**Problem description**
Set down each line from the one containing "3. More parts follow." to the one containing "return mesh(name, *box_data(x0, x1, y0, y1, z0, z1, c), mat)", inclusive, exactly as written and with nothing further.
○ ○ ○ ○ ○
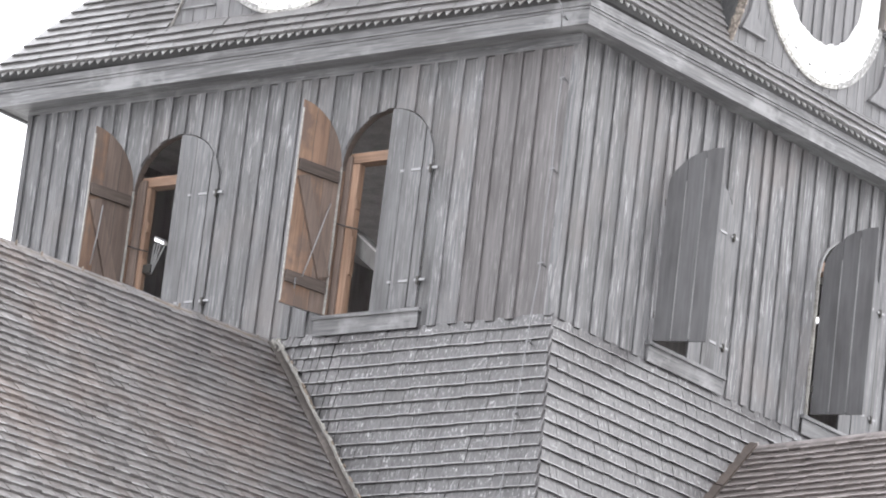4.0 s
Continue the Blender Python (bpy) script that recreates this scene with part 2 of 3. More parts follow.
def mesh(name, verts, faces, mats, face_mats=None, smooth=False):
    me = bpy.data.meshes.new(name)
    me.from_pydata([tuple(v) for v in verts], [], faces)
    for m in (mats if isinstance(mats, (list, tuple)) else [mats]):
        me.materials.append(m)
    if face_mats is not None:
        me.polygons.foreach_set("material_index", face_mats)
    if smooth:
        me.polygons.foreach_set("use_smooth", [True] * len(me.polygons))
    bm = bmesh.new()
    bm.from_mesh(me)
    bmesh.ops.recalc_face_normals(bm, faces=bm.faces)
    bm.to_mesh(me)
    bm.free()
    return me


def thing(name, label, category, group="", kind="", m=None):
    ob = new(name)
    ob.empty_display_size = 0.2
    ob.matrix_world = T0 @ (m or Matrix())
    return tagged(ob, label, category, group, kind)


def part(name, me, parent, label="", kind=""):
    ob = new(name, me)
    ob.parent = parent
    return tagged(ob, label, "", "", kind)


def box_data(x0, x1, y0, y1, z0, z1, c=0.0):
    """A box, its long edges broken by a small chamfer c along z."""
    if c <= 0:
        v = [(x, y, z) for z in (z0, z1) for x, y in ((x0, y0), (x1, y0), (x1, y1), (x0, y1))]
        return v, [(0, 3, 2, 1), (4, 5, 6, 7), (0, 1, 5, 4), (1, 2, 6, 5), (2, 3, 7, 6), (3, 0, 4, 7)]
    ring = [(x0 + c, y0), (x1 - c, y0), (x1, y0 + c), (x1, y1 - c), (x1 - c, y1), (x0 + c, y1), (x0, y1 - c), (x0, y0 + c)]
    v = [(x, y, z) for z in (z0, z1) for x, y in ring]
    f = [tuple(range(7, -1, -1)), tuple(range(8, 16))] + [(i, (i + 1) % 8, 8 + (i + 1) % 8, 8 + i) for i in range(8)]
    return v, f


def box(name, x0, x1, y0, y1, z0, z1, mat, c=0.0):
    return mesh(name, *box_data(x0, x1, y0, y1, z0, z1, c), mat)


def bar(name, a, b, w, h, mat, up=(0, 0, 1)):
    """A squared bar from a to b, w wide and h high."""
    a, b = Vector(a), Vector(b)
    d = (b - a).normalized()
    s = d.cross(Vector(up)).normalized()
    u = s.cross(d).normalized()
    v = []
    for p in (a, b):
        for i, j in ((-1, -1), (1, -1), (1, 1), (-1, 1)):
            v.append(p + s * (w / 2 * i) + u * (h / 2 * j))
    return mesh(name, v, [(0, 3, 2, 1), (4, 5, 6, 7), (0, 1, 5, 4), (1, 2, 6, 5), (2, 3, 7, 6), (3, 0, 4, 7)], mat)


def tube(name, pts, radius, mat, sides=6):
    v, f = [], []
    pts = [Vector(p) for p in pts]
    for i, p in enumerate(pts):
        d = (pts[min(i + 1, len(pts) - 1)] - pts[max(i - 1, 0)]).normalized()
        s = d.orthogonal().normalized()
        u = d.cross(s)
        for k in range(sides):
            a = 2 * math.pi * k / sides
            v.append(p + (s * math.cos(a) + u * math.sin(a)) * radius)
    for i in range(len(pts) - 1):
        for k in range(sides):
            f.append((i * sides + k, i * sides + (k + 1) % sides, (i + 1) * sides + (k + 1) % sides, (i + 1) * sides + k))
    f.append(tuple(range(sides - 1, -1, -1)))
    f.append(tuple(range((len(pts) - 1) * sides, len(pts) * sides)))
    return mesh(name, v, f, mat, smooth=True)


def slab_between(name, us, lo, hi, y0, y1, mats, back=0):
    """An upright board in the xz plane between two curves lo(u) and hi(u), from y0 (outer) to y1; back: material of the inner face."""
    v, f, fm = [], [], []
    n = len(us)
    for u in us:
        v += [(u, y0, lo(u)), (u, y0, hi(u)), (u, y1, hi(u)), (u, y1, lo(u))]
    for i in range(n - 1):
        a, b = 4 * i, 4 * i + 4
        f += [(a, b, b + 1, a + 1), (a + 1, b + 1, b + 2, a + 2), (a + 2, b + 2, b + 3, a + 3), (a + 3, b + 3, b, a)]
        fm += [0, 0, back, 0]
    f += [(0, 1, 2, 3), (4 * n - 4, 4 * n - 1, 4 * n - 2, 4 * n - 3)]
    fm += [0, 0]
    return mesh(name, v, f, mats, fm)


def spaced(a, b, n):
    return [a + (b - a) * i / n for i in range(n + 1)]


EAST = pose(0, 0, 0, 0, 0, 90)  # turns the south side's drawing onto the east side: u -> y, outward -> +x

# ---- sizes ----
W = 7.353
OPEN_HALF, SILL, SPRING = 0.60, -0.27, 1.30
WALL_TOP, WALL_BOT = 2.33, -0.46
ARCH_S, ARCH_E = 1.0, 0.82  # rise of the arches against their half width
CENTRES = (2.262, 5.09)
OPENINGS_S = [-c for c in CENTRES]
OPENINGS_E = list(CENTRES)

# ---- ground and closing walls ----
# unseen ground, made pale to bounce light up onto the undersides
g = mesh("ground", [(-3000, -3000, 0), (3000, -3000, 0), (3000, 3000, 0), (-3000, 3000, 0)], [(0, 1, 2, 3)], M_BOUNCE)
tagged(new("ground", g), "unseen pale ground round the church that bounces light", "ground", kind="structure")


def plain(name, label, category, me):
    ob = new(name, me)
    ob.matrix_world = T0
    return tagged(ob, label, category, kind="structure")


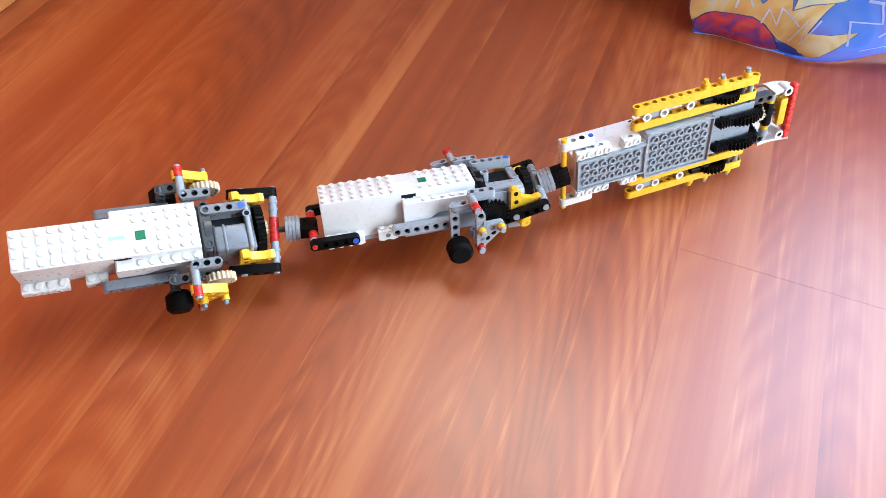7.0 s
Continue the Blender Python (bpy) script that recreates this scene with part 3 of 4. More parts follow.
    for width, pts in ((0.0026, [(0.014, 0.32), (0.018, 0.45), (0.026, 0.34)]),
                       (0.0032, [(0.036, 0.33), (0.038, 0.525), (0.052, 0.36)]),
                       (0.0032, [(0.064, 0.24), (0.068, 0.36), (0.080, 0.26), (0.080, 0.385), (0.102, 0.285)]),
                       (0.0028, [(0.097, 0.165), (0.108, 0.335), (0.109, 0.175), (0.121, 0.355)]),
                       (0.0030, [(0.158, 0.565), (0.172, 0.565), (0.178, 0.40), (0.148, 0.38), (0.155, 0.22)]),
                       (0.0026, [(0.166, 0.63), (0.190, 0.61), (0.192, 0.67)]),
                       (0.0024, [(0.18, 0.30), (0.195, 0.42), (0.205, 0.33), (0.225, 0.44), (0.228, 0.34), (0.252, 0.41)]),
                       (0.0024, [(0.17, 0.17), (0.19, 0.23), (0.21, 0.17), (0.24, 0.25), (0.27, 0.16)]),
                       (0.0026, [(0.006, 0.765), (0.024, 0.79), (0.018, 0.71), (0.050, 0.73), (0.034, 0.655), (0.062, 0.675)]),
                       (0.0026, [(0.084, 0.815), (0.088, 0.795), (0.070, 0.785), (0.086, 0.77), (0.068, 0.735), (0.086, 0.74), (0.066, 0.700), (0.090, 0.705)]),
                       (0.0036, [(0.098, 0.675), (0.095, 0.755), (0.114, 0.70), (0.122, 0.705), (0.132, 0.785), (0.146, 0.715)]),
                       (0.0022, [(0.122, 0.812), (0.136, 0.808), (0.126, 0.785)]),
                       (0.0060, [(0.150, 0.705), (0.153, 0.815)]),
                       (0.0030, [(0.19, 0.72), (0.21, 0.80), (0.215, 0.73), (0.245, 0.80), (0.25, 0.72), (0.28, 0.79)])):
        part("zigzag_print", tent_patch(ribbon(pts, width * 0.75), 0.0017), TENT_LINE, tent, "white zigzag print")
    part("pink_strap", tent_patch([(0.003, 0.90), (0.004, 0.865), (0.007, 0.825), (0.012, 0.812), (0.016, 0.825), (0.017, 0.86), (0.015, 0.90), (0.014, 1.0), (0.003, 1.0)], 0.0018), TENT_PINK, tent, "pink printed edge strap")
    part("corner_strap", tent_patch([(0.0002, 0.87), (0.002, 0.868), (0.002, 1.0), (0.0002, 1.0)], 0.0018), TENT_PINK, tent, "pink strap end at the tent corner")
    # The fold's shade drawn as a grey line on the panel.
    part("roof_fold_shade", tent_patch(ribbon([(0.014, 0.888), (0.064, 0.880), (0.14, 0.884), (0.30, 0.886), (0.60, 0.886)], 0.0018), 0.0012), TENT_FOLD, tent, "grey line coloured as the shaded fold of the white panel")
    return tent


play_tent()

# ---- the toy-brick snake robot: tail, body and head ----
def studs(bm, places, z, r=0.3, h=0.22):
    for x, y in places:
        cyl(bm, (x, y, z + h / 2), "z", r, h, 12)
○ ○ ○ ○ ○
**Solution**
Continue the Blender Python (bpy) script that recreates this scene with part 2 of 3. More parts follow.
def mesh(name, verts, faces, mats, face_mats=None, smooth=False):
    me = bpy.data.meshes.new(name)
    me.from_pydata([tuple(v) for v in verts], [], faces)
    for m in (mats if isinstance(mats, (list, tuple)) else [mats]):
        me.materials.append(m)
    if face_mats is not None:
        me.polygons.foreach_set("material_index", face_mats)
    if smooth:
        me.polygons.foreach_set("use_smooth", [True] * len(me.polygons))
    bm = bmesh.new()
    bm.from_mesh(me)
    bmesh.ops.recalc_face_normals(bm, faces=bm.faces)
    bm.to_mesh(me)
    bm.free()
    return me


def thing(name, label, category, group="", kind="", m=None):
    ob = new(name)
    ob.empty_display_size = 0.2
    ob.matrix_world = T0 @ (m or Matrix())
    return tagged(ob, label, category, group, kind)


def part(name, me, parent, label="", kind=""):
    ob = new(name, me)
    ob.parent = parent
    return tagged(ob, label, "", "", kind)


def box_data(x0, x1, y0, y1, z0, z1, c=0.0):
    """A box, its long edges broken by a small chamfer c along z."""
    if c <= 0:
        v = [(x, y, z) for z in (z0, z1) for x, y in ((x0, y0), (x1, y0), (x1, y1), (x0, y1))]
        return v, [(0, 3, 2, 1), (4, 5, 6, 7), (0, 1, 5, 4), (1, 2, 6, 5), (2, 3, 7, 6), (3, 0, 4, 7)]
    ring = [(x0 + c, y0), (x1 - c, y0), (x1, y0 + c), (x1, y1 - c), (x1 - c, y1), (x0 + c, y1), (x0, y1 - c), (x0, y0 + c)]
    v = [(x, y, z) for z in (z0, z1) for x, y in ring]
    f = [tuple(range(7, -1, -1)), tuple(range(8, 16))] + [(i, (i + 1) % 8, 8 + (i + 1) % 8, 8 + i) for i in range(8)]
    return v, f


def box(name, x0, x1, y0, y1, z0, z1, mat, c=0.0):
    return mesh(name, *box_data(x0, x1, y0, y1, z0, z1, c), mat)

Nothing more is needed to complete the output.